Your task:
Report each line of the data that has "with" somewhere in it.

::::::

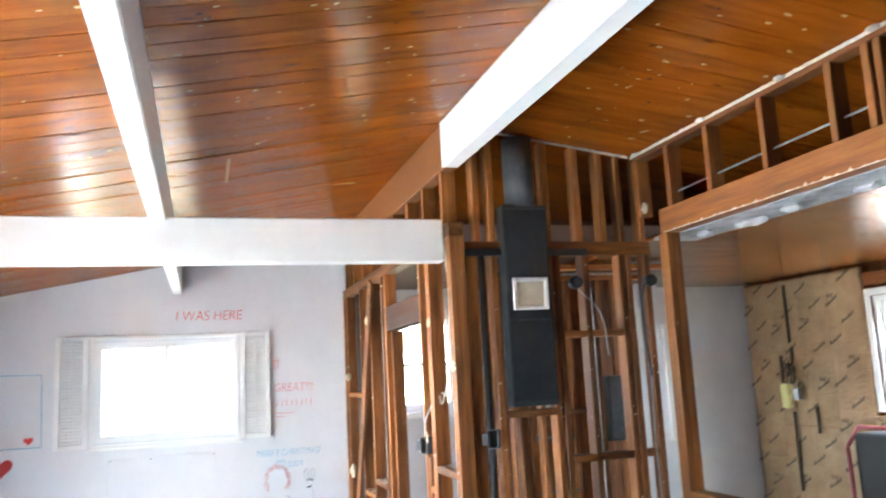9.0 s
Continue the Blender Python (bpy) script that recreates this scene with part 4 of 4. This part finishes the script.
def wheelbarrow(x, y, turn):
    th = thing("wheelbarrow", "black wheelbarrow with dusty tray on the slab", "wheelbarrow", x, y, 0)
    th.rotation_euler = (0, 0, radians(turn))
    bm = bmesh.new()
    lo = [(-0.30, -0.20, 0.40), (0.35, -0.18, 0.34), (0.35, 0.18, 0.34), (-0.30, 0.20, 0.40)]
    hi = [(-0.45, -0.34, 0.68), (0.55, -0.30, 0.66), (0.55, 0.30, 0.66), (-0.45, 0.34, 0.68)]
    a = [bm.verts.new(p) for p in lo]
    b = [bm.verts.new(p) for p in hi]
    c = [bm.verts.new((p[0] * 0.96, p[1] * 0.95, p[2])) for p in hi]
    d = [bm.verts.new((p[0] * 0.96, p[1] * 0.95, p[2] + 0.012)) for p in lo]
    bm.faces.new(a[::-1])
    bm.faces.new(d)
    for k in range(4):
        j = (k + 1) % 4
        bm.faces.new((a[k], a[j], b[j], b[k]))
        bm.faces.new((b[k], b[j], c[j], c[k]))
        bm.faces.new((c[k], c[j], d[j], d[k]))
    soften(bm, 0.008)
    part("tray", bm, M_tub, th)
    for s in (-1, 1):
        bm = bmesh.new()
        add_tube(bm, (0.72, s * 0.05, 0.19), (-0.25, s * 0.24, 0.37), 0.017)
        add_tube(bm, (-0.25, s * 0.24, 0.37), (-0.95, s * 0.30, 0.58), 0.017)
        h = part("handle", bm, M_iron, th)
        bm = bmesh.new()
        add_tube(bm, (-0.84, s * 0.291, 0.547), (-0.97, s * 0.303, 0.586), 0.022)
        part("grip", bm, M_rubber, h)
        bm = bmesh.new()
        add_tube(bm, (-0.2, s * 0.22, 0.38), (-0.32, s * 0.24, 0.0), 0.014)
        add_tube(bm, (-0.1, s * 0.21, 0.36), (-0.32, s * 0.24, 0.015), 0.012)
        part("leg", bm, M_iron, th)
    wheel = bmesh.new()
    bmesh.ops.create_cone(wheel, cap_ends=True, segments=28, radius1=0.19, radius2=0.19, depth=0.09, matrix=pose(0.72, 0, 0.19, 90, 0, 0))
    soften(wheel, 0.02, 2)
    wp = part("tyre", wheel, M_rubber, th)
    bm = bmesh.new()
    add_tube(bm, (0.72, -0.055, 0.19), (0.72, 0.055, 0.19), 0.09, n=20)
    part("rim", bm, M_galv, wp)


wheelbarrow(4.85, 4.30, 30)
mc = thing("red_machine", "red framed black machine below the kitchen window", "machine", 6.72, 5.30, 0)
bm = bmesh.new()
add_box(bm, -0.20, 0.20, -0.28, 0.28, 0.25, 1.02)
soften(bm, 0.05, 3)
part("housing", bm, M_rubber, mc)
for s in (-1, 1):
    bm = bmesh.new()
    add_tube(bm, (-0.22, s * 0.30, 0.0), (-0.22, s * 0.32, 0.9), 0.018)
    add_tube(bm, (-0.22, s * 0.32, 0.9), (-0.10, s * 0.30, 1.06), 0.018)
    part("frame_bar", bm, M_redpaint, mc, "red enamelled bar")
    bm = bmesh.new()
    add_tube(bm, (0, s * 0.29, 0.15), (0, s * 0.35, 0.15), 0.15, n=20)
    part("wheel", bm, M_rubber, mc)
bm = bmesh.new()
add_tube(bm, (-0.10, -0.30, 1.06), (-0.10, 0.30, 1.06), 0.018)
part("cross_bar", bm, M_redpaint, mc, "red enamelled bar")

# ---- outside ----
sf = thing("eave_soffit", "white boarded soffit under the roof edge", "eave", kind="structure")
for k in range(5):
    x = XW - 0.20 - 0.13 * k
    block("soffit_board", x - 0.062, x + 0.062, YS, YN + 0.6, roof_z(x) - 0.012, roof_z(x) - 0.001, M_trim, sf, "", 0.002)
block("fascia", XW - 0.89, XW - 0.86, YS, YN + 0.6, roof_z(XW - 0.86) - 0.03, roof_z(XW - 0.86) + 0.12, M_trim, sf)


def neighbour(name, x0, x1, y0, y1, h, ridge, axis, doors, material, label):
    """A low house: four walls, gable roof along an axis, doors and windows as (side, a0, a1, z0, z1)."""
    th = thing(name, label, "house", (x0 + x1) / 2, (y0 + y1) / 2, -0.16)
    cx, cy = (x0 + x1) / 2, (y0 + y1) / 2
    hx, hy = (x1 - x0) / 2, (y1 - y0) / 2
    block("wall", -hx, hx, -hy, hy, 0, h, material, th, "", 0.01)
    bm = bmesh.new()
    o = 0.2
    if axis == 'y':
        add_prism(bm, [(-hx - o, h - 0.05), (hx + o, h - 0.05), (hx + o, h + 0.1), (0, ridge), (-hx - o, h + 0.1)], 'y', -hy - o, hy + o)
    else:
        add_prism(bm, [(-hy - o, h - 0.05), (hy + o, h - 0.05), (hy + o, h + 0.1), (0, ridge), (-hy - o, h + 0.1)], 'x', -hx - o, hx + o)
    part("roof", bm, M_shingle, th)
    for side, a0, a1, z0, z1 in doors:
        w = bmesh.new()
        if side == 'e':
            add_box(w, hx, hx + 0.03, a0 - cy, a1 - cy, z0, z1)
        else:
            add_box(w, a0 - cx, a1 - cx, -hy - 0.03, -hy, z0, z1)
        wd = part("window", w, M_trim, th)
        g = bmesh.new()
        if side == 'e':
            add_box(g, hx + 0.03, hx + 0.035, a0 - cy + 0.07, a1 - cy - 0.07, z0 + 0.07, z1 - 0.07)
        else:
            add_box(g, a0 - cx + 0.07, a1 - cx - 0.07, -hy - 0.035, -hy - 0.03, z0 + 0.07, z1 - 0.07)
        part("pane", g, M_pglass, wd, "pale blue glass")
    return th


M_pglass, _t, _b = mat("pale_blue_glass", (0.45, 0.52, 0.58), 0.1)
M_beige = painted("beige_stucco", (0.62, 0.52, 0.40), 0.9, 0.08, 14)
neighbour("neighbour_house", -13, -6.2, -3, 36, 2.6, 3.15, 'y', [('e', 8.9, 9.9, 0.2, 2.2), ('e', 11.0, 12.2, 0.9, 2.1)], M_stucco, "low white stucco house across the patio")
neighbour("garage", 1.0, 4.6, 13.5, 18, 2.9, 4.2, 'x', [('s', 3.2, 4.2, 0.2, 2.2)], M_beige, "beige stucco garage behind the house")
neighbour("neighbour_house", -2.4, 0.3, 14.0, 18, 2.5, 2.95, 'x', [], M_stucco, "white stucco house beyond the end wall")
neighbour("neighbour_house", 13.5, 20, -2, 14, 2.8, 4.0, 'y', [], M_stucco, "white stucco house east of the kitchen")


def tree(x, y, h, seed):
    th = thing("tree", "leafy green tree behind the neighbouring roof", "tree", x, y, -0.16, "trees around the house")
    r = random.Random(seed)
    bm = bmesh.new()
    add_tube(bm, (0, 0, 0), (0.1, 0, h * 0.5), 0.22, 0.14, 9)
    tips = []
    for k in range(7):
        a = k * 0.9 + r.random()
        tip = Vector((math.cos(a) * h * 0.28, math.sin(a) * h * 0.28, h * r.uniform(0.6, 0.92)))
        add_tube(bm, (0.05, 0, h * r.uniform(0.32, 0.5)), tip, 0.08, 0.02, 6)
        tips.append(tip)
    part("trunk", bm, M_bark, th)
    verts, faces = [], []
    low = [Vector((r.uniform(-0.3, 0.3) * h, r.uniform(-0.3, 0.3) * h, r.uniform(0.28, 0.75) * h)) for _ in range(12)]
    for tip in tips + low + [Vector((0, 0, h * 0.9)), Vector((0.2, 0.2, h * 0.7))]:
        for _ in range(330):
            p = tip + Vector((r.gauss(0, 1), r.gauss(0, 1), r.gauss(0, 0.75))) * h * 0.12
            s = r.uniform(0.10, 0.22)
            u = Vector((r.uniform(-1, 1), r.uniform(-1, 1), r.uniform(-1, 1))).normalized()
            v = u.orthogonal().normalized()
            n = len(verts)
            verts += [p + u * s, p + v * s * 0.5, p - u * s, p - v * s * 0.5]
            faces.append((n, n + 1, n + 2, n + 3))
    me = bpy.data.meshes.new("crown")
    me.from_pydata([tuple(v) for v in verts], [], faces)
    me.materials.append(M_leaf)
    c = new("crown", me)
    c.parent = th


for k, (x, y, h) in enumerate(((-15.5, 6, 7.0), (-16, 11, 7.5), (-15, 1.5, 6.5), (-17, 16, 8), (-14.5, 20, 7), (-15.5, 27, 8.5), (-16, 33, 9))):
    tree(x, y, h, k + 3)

::::::

Answer to this exercise:
Continue the Blender Python (bpy) script that recreates this scene with part 4 of 4. This part finishes the script.
    th = thing("wheelbarrow", "black wheelbarrow with dusty tray on the slab", "wheelbarrow", x, y, 0)